“We’re confronted with a series of the most atrocious murders since Jack the Ripper.”
A series of murders baffles the police, their fingers severed. Sherlock Holmes (Basil Rathbone) and Dr. Watson (Nigel Bruce) are enlisted to help. At first, Holmes is just as baffled as the police.
Sir George Fenwick (Paul Cavanagh) is a widower who after a romantic evening with Lydia Marlowe (Hillary Brooke) wakes up to find a woman’s finger in his pocket. He was hypnotized into thinking he murdered someone and is being blackmailed. He buries the finger in his back yard but his daughter digs it up and brings it the Holmes. Fenwick is killed to keep him from talking. Holmes believes it is the work of Moriarty (Henry Daniell). Moriarty confronts Holmes. He wants him to stop investigating. After Moriarty leaves Holmes notices something going on in the empty house across the street.
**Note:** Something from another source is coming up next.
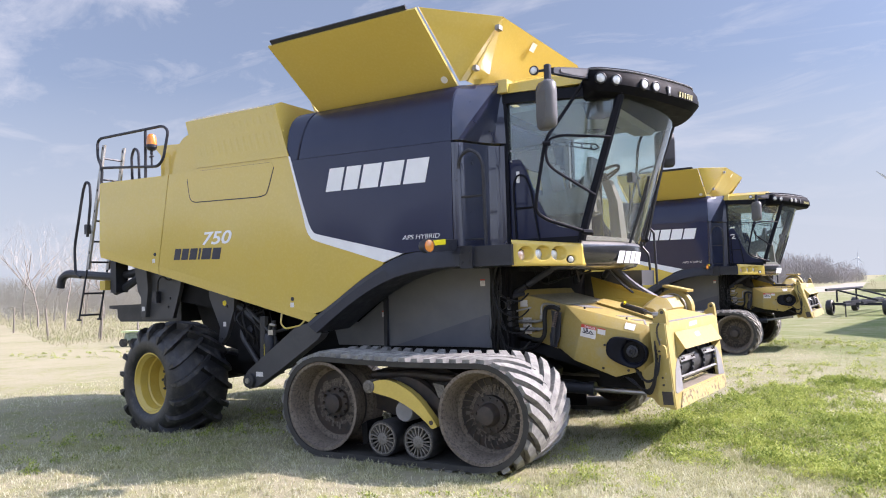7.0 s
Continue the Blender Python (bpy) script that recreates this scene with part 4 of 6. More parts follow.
    for z, x0, bl in ((1.80, 1.80, 0.24), (1.825, 1.88, 0.255), (1.86, 1.905, 0.265), (1.95, 1.93, 0.27), (2.03, 1.935, 0.27), (2.045, 1.93, 0.27)):
        rings.append(nose(z, x0, bl) + [(1.6, 0.96, z), (1.6, -0.96, z)])
    loft(bm, rings)
    part("nose", bm, LACQUER, h, "glossy black curved nose panel below the windscreen")
    bm = B()
    rings = []
    for z, x0, bl in ((2.047, 1.925, 0.27), (2.075, 1.915, 0.27), (2.085, 1.89, 0.26)):
        rings.append(nose(z, x0, bl) + [(1.6, 0.96, z), (1.6, -0.96, z)])
    loft(bm, rings)
    part("nose_trim", bm, MIRROR, h, "grey trim strip under the windscreen")
    # windscreen
    def ws(t, d=0.0):
        x0, z = 1.955 + 0.465 * t, 2.08 + 1.47 * t
        return [(x0 + 0.24 * (1 - (v / 0.95) ** 2) + d, v, z) for v in [-0.95 + 1.9 * k / 16 for k in range(17)]]
    bm = B()
    rows = [ws(k / 6) for k in range(7)]
    loft(bm, rows, caps=False, closed=False)
    g = part("windscreen", bm, GLASS, h, "large curved tinted windscreen")
    g.visible_shadow = False
    bm = B()
    tube(bm, [(2.205, -0.17, 2.07), (2.355, -0.105, 2.525), (2.44, -0.16, 2.78)], 0.016, 6)
    tube(bm, [(2.26, -0.16, 2.24), (2.345, -0.16, 2.50), (2.41, -0.175, 2.70)], 0.010, 6)
    tube(bm, [(2.37, -0.12, 2.56), (2.385, -0.14, 2.60), (2.345, -0.16, 2.50)], 0.008, 5)
    part("wiper", bm, SATIN, h, "black windscreen wiper")
    # roof: yellow rear cap and black visor
    bm = B()
    loft(bm, [[(1.06, -1.02, 3.70), (2.10, -1.04, 3.66), (2.10, 1.04, 3.66), (1.06, 1.02, 3.70)],
              [(1.06, -1.0, 3.80), (2.10, -1.0, 3.79), (2.10, 1.0, 3.79), (1.06, 1.0, 3.80)],
              [(1.10, -0.86, 3.87), (2.10, -0.84, 3.86), (2.10, 0.84, 3.86), (1.10, 0.86, 3.87)]])
    bevel(bm, 0.03, 3)
    box(bm, 1.08, 1.22, -1.06, -0.9, 3.70, 3.84)
    part("roof_cap", bm, YELLOW, h, "yellow cab roof")
    bm = B()
    PLAN = spline([(2.08, -1.16), (2.16, -1.21), (2.26, -1.19), (2.37, -1.08), (2.51, -0.91), (2.64, -0.66), (2.75, -0.40), (2.84, -0.14), (2.86, 0.0)], 3)
    PLAN = PLAN + [(x, -v) for x, v in PLAN[-2::-1]]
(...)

He sends Watson to investigate.
Inside the empty house Watson sees a sniper shoot at what looks like a shadow of Holmes across the street. Holmes had placed a bust of Julius Caesar in front of the window as a decoy. When the sniper shoots the bust, Holmes grabs him. The sniper is found to be an ex-soldier that has been hypnotized. Holmes gives him to Inspector Gregson (Matthew Boulton). Later the sniper, still in a trance, is kidnapped and killed.
Holmes theorizes Moriarty's plan has several components. First is to kill women and cut off their fingers. Second hypnotize rich men and make them believe they are responsible for the murders. Third blackmail the men. All of this hinges on the men believing they did kill and that they are too afraid to expose the blackmailers. They choose men who are more afraid of having their reputations ruined than in paying blackmail money.
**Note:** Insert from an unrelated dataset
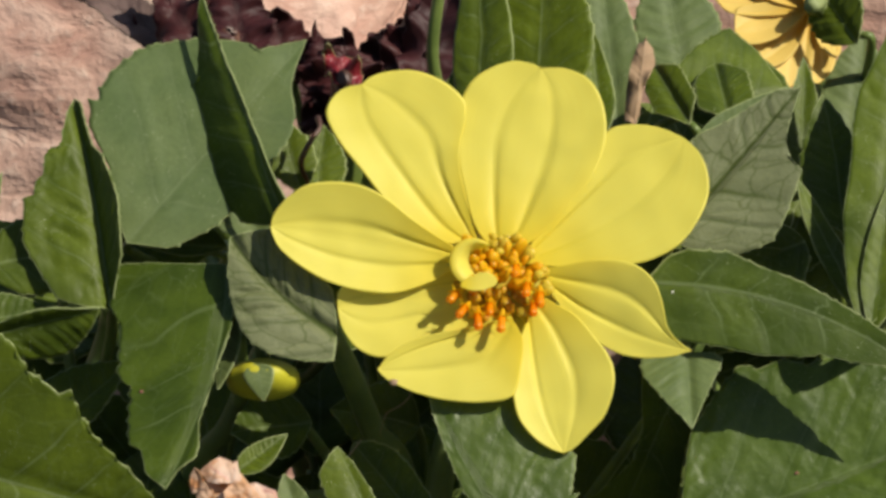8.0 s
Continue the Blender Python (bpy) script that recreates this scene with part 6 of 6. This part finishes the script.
petal(wilted, (-0.0343, -0.0350, 0.2650), (-0.0375, -0.0304, 0.2715), (0.0429, -0.7772, 0.6278), (((0.265, 0.102), (0.669, 0.178), (1.026, 0.213)), ((0.004, 0.285), (0.287, 0.399), (0.590, 0.462), (0.807, 0.221))), WILTED, teeth=0, quilt=0, veins=0, nv=48, nu=14, crease=0.0012, fold=(-0.2, -0.5))
petal(wilted, (-0.0381, -0.0405, 0.2656), (-0.0320, -0.0373, 0.2672), (0.0429, -0.7772, 0.6278), (((0.080, 0.259), (0.232, 0.368), (0.589, 0.330), (0.739, 0.364), (0.900, 0.204)), ((0.220, 0.191), (0.795, 0.175))), WILTED, teeth=0, quilt=0, veins=0, nv=48, nu=14, crease=0.0012, fold=(-0.5, -0.2))
petal(wilted, (-0.0450, -0.0392, 0.2632), (-0.0404, -0.0383, 0.2644), (0.0429, -0.7772, 0.6278), (((0.209, 0.257), (0.862, 0.345)), ((0.302, 0.223), (0.678, 0.220))), WITHERED, teeth=0, quilt=0, veins=0, nv=48, nu=14, crease=0.001)
part("strand", tube("strand", ((-0.0411, -0.0404, 0.2652), (-0.0361, -0.0422, 0.2676), (-0.0307, -0.0391, 0.2683)), (0.0004, 0.0006, 0.0002), 5), MAGENTA, wilted, "shrivelled magenta strand")
part("strand", tube("strand", ((-0.0394, -0.0407, 0.2649), (-0.0338, -0.0427, 0.2671), (-0.0298, -0.0407, 0.2664)), (0.0004, 0.0006, 0.0002), 5), MAGENTA, wilted, "shrivelled magenta strand")
part("strand", tube("strand", ((-0.0377, -0.0409, 0.2660), (-0.0332, -0.0412, 0.2689), (-0.0311, -0.0406, 0.2680)), (0.0004, 0.0006, 0.0002), 5), MAGENTA, wilted, "shrivelled magenta strand")
part("strand", tube("strand", ((-0.0365, -0.0416, 0.2653), (-0.0327, -0.0449, 0.2659), (-0.0315, -0.0456, 0.2650), (-0.0287, -0.0455, 0.2618)), (0.0004, 0.0006, 0.0002), 5), MAGENTA, wilted, "shrivelled magenta strand")
part("strand", tube("strand", ((-0.0353, -0.0412, 0.2659), (-0.0321, -0.0431, 0.2666), (-0.0305, -0.0431, 0.2650)), (0.0004, 0.0006, 0.0002), 5), MAGENTA, wilted, "shrivelled magenta strand")
part("strand", tube("strand", ((-0.0397, -0.0409, 0.2660), (-0.0373, -0.0418, 0.2681), (-0.0350, -0.0412, 0.2673)), (0.0004, 0.0006, 0.0002), 5), MAGENTA, wilted, "shrivelled magenta strand")
part("strand", tube("strand", ((-0.0341, -0.0438, 0.2657), (-0.0315, -0.0452, 0.2655), (-0.0304, -0.0458, 0.2646)), (0.0004, 0.0006, 0.0002), 5), MAGENTA, wilted, "shrivelled magenta strand")
dry_tendril(far_dahlia, ((-0.0279, 0.0500, 0.2915), (-0.0293, 0.0494, 0.2973), (-0.0271, 0.0516, 0.3017), (-0.0252, 0.0542, 0.3033), (-0.0257, 0.0572, 0.3040)))
maroon = tagged(plant("maroon_plant", (-0.0306, 0.2002, 0.0000), "dark maroon ruffled foliage plant before the stone"), category="plant")
part("stem", tube("stem", ((-0.0306, 0.2002, 0.0000), (-0.0239, 0.1707, 0.2186), (-0.0221, 0.1619, 0.2399)), (0.004, 0.003, 0.002), 8), TWIG, maroon)
part("stem", tube("stem", ((-0.0406, 0.2002, 0.0000), (-0.0499, 0.1843, 0.2197), (-0.0519, 0.1772, 0.2432)), (0.004, 0.003, 0.002), 8), TWIG, maroon)
leaf(maroon, (-0.0522, 0.1779, 0.2343), (-0.0710, 0.1976, 0.2484), (0.0000, -0.5404, 0.8414), (0.0086, 0.0086), MAROON, stalk=(-0.0484, 0.1869, 0.1831), wave=0.004, tooth=0.12, teeth=9, quilt=0.001)
leaf(maroon, (-0.0477, 0.1741, 0.2385), (-0.0522, 0.1951, 0.2534), (-0.0000, -0.5404, 0.8414), (0.0091, 0.0091), MAROON, stalk=(-0.0484, 0.1869, 0.1831), wave=0.004, tooth=0.12, teeth=9, quilt=0.001)
leaf(maroon, (-0.0354, 0.1831, 0.2291), (-0.0427, 0.1980, 0.2398), (-0.0000, -0.5404, 0.8414), (0.0085, 0.0085), MAROON, stalk=(-0.0250, 0.1756, 0.1822), wave=0.004, tooth=0.12, teeth=9, quilt=0.001)
leaf(maroon, (-0.0238, 0.1714, 0.2302), (-0.0296, 0.1874, 0.2416), (0.0000, -0.5404, 0.8414), (0.0077, 0.0077), MAROON, stalk=(-0.0250, 0.1756, 0.1822), wave=0.004, tooth=0.12, teeth=9, quilt=0.001)
leaf(maroon, (-0.0209, 0.1686, 0.2320), (-0.0224, 0.1834, 0.2425), (0.0000, -0.5404, 0.8414), (0.0084, 0.0084), MAROON, stalk=(-0.0250, 0.1756, 0.1822), wave=0.004, tooth=0.12, teeth=9, quilt=0.001)
leaf(maroon, (-0.0183, 0.1796, 0.2247), (-0.0098, 0.1957, 0.2362), (0.0000, -0.5404, 0.8414), (0.0078, 0.0078), MAROON, stalk=(-0.0250, 0.1756, 0.1822), wave=0.004, tooth=0.12, teeth=9, quilt=0.001)
leaf(maroon, (-0.0157, 0.1985, 0.2154), (-0.0012, 0.2149, 0.2272), (0.0000, -0.5404, 0.8414), (0.0073, 0.0073), MAROON, stalk=(-0.0250, 0.1756, 0.1822), wave=0.004, tooth=0.12, teeth=9, quilt=0.001)
leaf(maroon, (-0.0243, 0.1927, 0.2141), (-0.0171, 0.2039, 0.2222), (-0.0000, -0.5404, 0.8414), (0.0065, 0.0065), MAROON, stalk=(-0.0250, 0.1756, 0.1822), wave=0.004, tooth=0.12, teeth=9, quilt=0.001)
leaf(maroon, (-0.0300, 0.1885, 0.2117), (-0.0360, 0.2022, 0.2216), (-0.0000, -0.5404, 0.8414), (0.0079, 0.0079), MAROON, stalk=(-0.0250, 0.1756, 0.1822), wave=0.004, tooth=0.12, teeth=9, quilt=0.001)
leaf(maroon, (-0.0096, 0.1771, 0.2331), (-0.0040, 0.1932, 0.2446), (0.0000, -0.5404, 0.8414), (0.0063, 0.0063), MAROON, stalk=(-0.0250, 0.1756, 0.1822), wave=0.004, tooth=0.12, teeth=9, quilt=0.001)
leaf(maroon, (-0.0585, 0.1922, 0.2299), (-0.0774, 0.2009, 0.2362), (-0.0000, -0.5404, 0.8414), (0.0059, 0.0059), MAROON, stalk=(-0.0484, 0.1869, 0.1831), wave=0.004, tooth=0.12, teeth=9, quilt=0.001)
leaf(maroon, (-0.0125, 0.1742, 0.2249), (-0.0040, 0.1866, 0.2337), (0.0000, -0.5404, 0.8414), (0.0071, 0.0071), MAROON, stalk=(-0.0250, 0.1756, 0.1822), wave=0.004, tooth=0.12, teeth=9, quilt=0.001)
leaf(maroon, (-0.0252, 0.1666, 0.2215), (-0.0295, 0.1776, 0.2294), (-0.0000, -0.5404, 0.8414), (0.0070, 0.0070), MAROON, stalk=(-0.0250, 0.1756, 0.1822), wave=0.004, tooth=0.12, teeth=9, quilt=0.001)
leaf(maroon, (-0.0039, 0.1671, 0.2314), (0.0045, 0.1954, 0.2516), (-0.0000, -0.5404, 0.8414), (0.0084, 0.0084), MAROON, stalk=(-0.0250, 0.1756, 0.1822), wave=0.004, tooth=0.12, teeth=9, quilt=0.001)
leaf(maroon, (0.0031, 0.1712, 0.2303), (-0.0012, 0.2021, 0.2524), (-0.0000, -0.5404, 0.8414), (0.0084, 0.0084), MAROON, stalk=(-0.0250, 0.1756, 0.1822), wave=0.004, tooth=0.12, teeth=9, quilt=0.001)
leaf(maroon, (-0.0569, 0.1881, 0.2300), (-0.0954, 0.2074, 0.2439), (0.0000, -0.5404, 0.8414), (0.0050, 0.0059), PURPLE, stalk=(-0.0484, 0.1869, 0.1831), wave=0.002, tooth=0.1, teeth=8, label='dusty purple-brown leaf')
leaf(maroon, (-0.0179, 0.1624, 0.2396), (-0.0271, 0.1709, 0.2457), (-0.0000, -0.5404, 0.8414), (0.0043, 0.0043), RED, stalk=(-0.0250, 0.1756, 0.1822), wave=0.003, tooth=0.12, teeth=7, label='crimson young leaf')
part("stem", tube("stem", ((0.0044, 0.1485, 0.2389), (-0.0004, 0.1504, 0.2575), (0.0023, 0.1562, 0.2813)), (0.0016, 0.0016, 0.0015), 8), STEM, far_dahlia)
pebble((0.0278, 0.1250, 0.0123), 0.0094)
pebble((0.0406, 0.1042, 0.0117), 0.0057)
part("dry_edge", tube("dry_edge", ((-0.0122, -0.0166, 0.2497), (-0.0102, -0.0173, 0.2482), (-0.0044, -0.0198, 0.2449)), (0.0002, 0.00016, 0.00008), 8, 10, 0.3), DRIED, dahlia, "brown withered edge of a torn leaf")
speck(dahlia, (0.0275, -0.0728, 0.2581), 0.0004)
speck(dahlia, (-0.0080, -0.0899, 0.2399), 0.0004)
speck(dahlia, (0.0294, -0.0865, 0.2500), 0.00024)
speck(dahlia, (0.0289, -0.0947, 0.2444), 0.00024)
speck(neighbour, (0.0843, -0.0038, 0.2365), 0.00042)
speck(neighbour, (0.0516, 0.0175, 0.2857), 0.00026)
amber = far_flower(far_dahlia, (0.0908, 0.1333, 0.2845), (0.3500, 0.8323, -0.3965))
petal(amber, (0.0896, 0.1374, 0.2815), (0.0664, 0.1401, 0.2819), (-0.0192, -0.3432, 0.9391), (((0.192, 0.154), (0.533, 0.215), (0.823, 0.200)), ((0.220, 0.236), (0.631, 0.299), (0.910, 0.171))), AMBER, fold=(0.10, 0.10), teeth=0, veins=0, quilt=0, ridges=3, nv=30, nu=8)
petal(amber, (0.0895, 0.1362, 0.2816), (0.0712, 0.1309, 0.2782), (-0.0298, -0.4729, 0.8806), (((0.292, 0.182), (0.662, 0.281), (0.951, 0.223)), ((0.212, 0.128), (0.541, 0.241), (0.863, 0.271))), AMBER, fold=(0.10, 0.10), teeth=0, veins=0, quilt=0, ridges=3, nv=30, nu=8)
petal(amber, (0.0898, 0.1389, 0.2792), (0.0766, 0.1269, 0.2723), (0.0889, -0.5716, 0.8157), (((0.330, 0.154), (0.659, 0.261), (0.971, 0.163)), ((0.263, 0.101), (0.663, 0.219), (0.957, 0.240))), AMBER, fold=(0.10, 0.10), teeth=0, veins=0, quilt=0, ridges=3, nv=30, nu=8)
petal(amber, (0.0902, 0.1401, 0.2781), (0.0841, 0.1241, 0.2667), (0.2125, -0.6202, 0.7551), (((0.272, 0.099), (0.607, 0.183), (0.867, 0.168)), ((0.328, 0.134), (0.714, 0.272), (0.889, 0.254))), AMBER, fold=(0.10, 0.10), teeth=0, veins=0, quilt=0, ridges=3, nv=30, nu=8)
petal(amber, (0.0908, 0.1423, 0.2767), (0.0917, 0.1276, 0.2654), (0.3125, -0.5625, 0.7655), (((0.243, 0.134), (0.548, 0.263), (0.819, 0.189)), ((0.339, 0.152), (0.733, 0.267), (0.996, 0.206))), AMBER, fold=(0.10, 0.10), teeth=0, veins=0, quilt=0, ridges=3, nv=30, nu=8)
petal(amber, (0.0901, 0.1364, 0.2809), (0.0757, 0.1464, 0.2859), (0.1078, -0.2544, 0.9611), (0.0059, 0.0051), AMBER, fold=(0.10, 0.10), teeth=0, veins=0, quilt=0, ridges=3, nv=30, nu=8, point=0.45, peak=(0.65, 0.65), fall=(0.45, 0.45))
petal(amber, (0.0899, 0.1344, 0.2822), (0.0852, 0.1500, 0.2900), (0.2680, -0.3007, 0.9153), (0.0053, 0.0048), AMBER, fold=(0.10, 0.10), teeth=0, veins=0, quilt=0, ridges=3, nv=30, nu=8, point=0.45, peak=(0.65, 0.65), fall=(0.45, 0.45))
petal(amber, (0.0900, 0.1352, 0.2817), (0.0987, 0.1509, 0.2895), (0.2423, -0.4838, 0.8410), (0.0046, 0.0045), AMBER, fold=(0.10, 0.10), teeth=0, veins=0, quilt=0, ridges=3, nv=30, nu=8, point=0.45, peak=(0.65, 0.65), fall=(0.45, 0.45))
petal(amber, (0.0907, 0.1418, 0.2775), (0.0955, 0.1295, 0.2714), (0.2544, -0.2854, 0.9240), (0.0029, 0.0032), AMBER, fold=(0.10, 0.10), teeth=0, veins=0, quilt=0, ridges=3, nv=30, nu=8, point=0.45, peak=(0.65, 0.65), fall=(0.45, 0.45))
speck(neighbour, (0.0797, 0.0054, 0.2451), 0.0004, BROWN_SPOT, "small brown spot on a leaf")
speck(dahlia, (0.0605, -0.0067, 0.2355), 0.0005, BROWN_SPOT, "small brown spot on a leaf")
speck(side_dahlia, (-0.0726, -0.0537, 0.2843), 0.0006, DARK_SPOT, "small dark spot on a leaf")
speck(side_dahlia, (-0.0625, -0.0042, 0.2752), 0.0004, BROWN_SPOT, "small brown spot on a leaf")
# dark lumps laid on two leaves in place of holes through them
speck(neighbour, (0.0758, -0.0700, 0.2419), 0.0007, DARK_SPOT, "small dark spot on a leaf")
speck(neighbour, (0.0834, -0.0931, 0.2009), 0.0009, DARK_SPOT, "small dark spot on a leaf")
part("fibre", tube("fibre", ((-0.0052, 0.0079, 0.2678), (-0.0053, 0.0062, 0.2657), (-0.0075, 0.0049, 0.2640), (-0.0102, 0.0040, 0.2628), (-0.0112, 0.0023, 0.2606), (-0.0117, 0.0011, 0.2592)), (0.00006, 0.00008, 0.00008, 0.00006), 8, 6), DRIED, dahlia, "fine pale fibre caught between stems")
part("fibre", tube("fibre", ((-0.0158, 0.0034, 0.2562), (-0.0168, 0.0025, 0.2549), (-0.0184, 0.0013, 0.2534)), (0.0001, 0.00015, 0.0001), 8, 6), DRIED, dahlia, "short pale fibre")
speck(flower, (-0.0086, -0.0055, 0.2788), 0.0008, DRIED, "withered brown petal tip")
part("dry_patch", drawn_blade("dry_patch", (-0.0175, -0.0169, 0.2525), (-0.0105, -0.0185, 0.2494), (0.0, -0.5404, 0.8414), (((0.11, 0.30), (0.31, 0.33), (0.56, 0.11)), ((0.2, 0.03), (0.6, 0.04))), teeth=3, nv=40, nu=8), DRIED, dahlia, "brown withered patch at the tear of a leaf", 0.00025)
Holmes’ only link to the framed men and Moriarty is the woman Holmes saw with Fenwick the night he supposedly killed someone. Lydia is his way in, and possibly his path to death.
“The Woman in Green” was released in 1945 and was directed by Roy William Neill. This is the 11th in the series of 14 Sherlock Holmes movies that feature Basil Rathbone and Nigel Bruce as Holmes and Watson. It is the third and final appearance of Moriarty in the series of 14. And as in the last two movies, the accident prone evil villain dies again. Also, it is the second of the series to be in the public domain. There is also a colorized version of the film. In one scene Holmes is pressured to take a tablet of "Cannabis japonica" (a fictional species of marijuana invented by the screenwriters), ostensibly to relax his mind and make it easier for him to be hypnotized.
Someone remarked that in the scene, about nine or ten minutes into the film, with Lydia and Fenwick sitting on the couch, there is a statue that casts a phallic-looking shadow on the wall behind them. I’m not sure if it is something that slipped past the censors or if it is a coincidental symbol merely in the eye of the beholder.
Although he is not seen, the only reference to Mycroft Holmes in the Basil Rathbone / Nigel Bruce series is made in this film. Mycroft is seven years older than Sherlock. He is the only character to refer to Sherlock exclusively by his first name. Mycroft’s deductive powers exceed even those of his brother; however, he is incapable of performing detective work like Sherlock as he is unwilling to put in the physical effort necessary to bring cases to their conclusions. He’s lazy. Mycroft works for the British government. While Doyle's stories are unclear what Mycroft’s exact position is in the British government, Sherlock Holmes says that "Occasionally he IS the British government, the most indispensable man in the country." He seems to serve as a sort of human computer.